Al Kaabi also makes commercial films through his production company, El Booma Films. I ask him about the company’s mascot, the owl. Various artworks in the dining room feature the nocturnal bird. “Growing up in Fujairah, we had a huge garden. At night I would always see owls,” he explains. “My siblings would get freaked out. They hated it. But I was amazed by it. I loved the idea that we had very different strong emotions to the same thing.” This seems like a through-line in Al Kaabi’s work, looking at the same thing as those around him but having a fundamentally different reaction. 

Blazer, shirt and trousers by Gucci.

He describes an idyllic childhood in Fujairah. “The nature was beautiful. Rock mountains, the Gulf of Oman, the Indian Ocean beyond. I lived a very quiet life growing up. I have seven siblings and a large extended family. Life was very family oriented. I went to a tiny school. Just 200 students from grade one to 12. We spent most of our time outside in my grandfather’s palm farm. It was a beautiful life.” It sounds like the ancestral stories he is looking to connect to through film, and a world away from contemporary Dubai, where we are sitting. “There was a quietness growing up,” he says.
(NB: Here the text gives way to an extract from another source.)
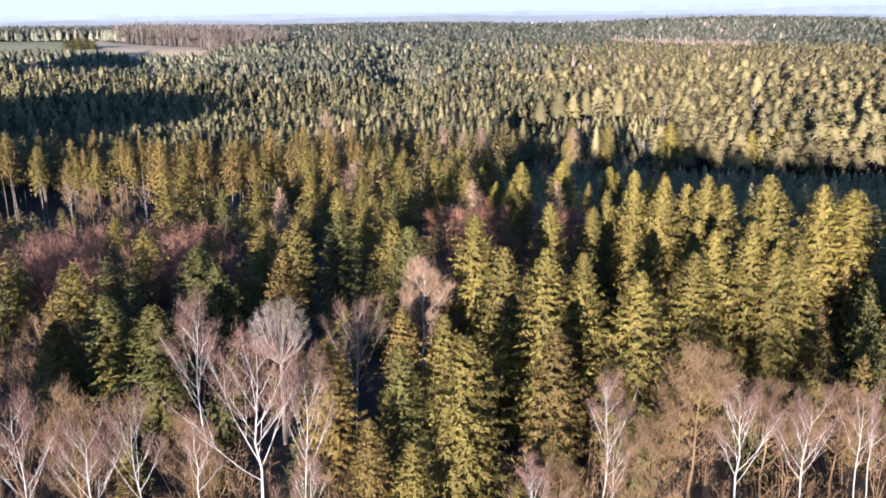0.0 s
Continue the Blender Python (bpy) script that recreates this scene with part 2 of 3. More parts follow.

While his emotional roots are in Fujairah, his cultural roots are in Sharjah, where he studied at the American University. “I feel like I still get educated in Sharjah. Whenever I’m bored or I need nourishment, I drive to see the exhibitions over there. It’s mind-blowing to get those world-class exhibitions. I feel quite fortunate for that.” 

He will be doing some educating of his own soon. He recently completed a commission to create a film for Dubai’s new maritime-focused museum. It tells the story of a young boy dreaming of becoming a pearl diver in 1920s Dubai. It’s an ambitious 360-degree experience, sprawling across eight screens. “It was one of the most amazing experiences I’ve had in this profession. I can’t wait to screen it,” he says. It sounds thematically linked to Camel Tears. “Yes, of course, I was in that kind of world already. I worked with a local producer, local art director, and local theatre actors. It was an introductory foundation to Camel Tears, without me knowing it.” 

I ask him what a dream year looks like, five or 10 years into the future. “I dream of winning an Oscar, a Palme d’Or, a Golden Bear. I have my eyes set on the big prize. I will not stop until I reach that. I like to set goals and I like to achieve them, both in my career and personal life,” he reveals with refreshing candour. 

For now, we are sitting amongst his boxes of art and memories. Al Kaabi is a creator but he’s also a builder. Even though the moment is ripe for making films and seeking personal success, there is the sense that it is also an auspicious time to build something beyond oneself. “It’s an interesting time to be here,” he says of the Emirates. “Everyone’s building something. We’re all part of the process of making something. It’s tangible and inspiring. I’m happy to be here.”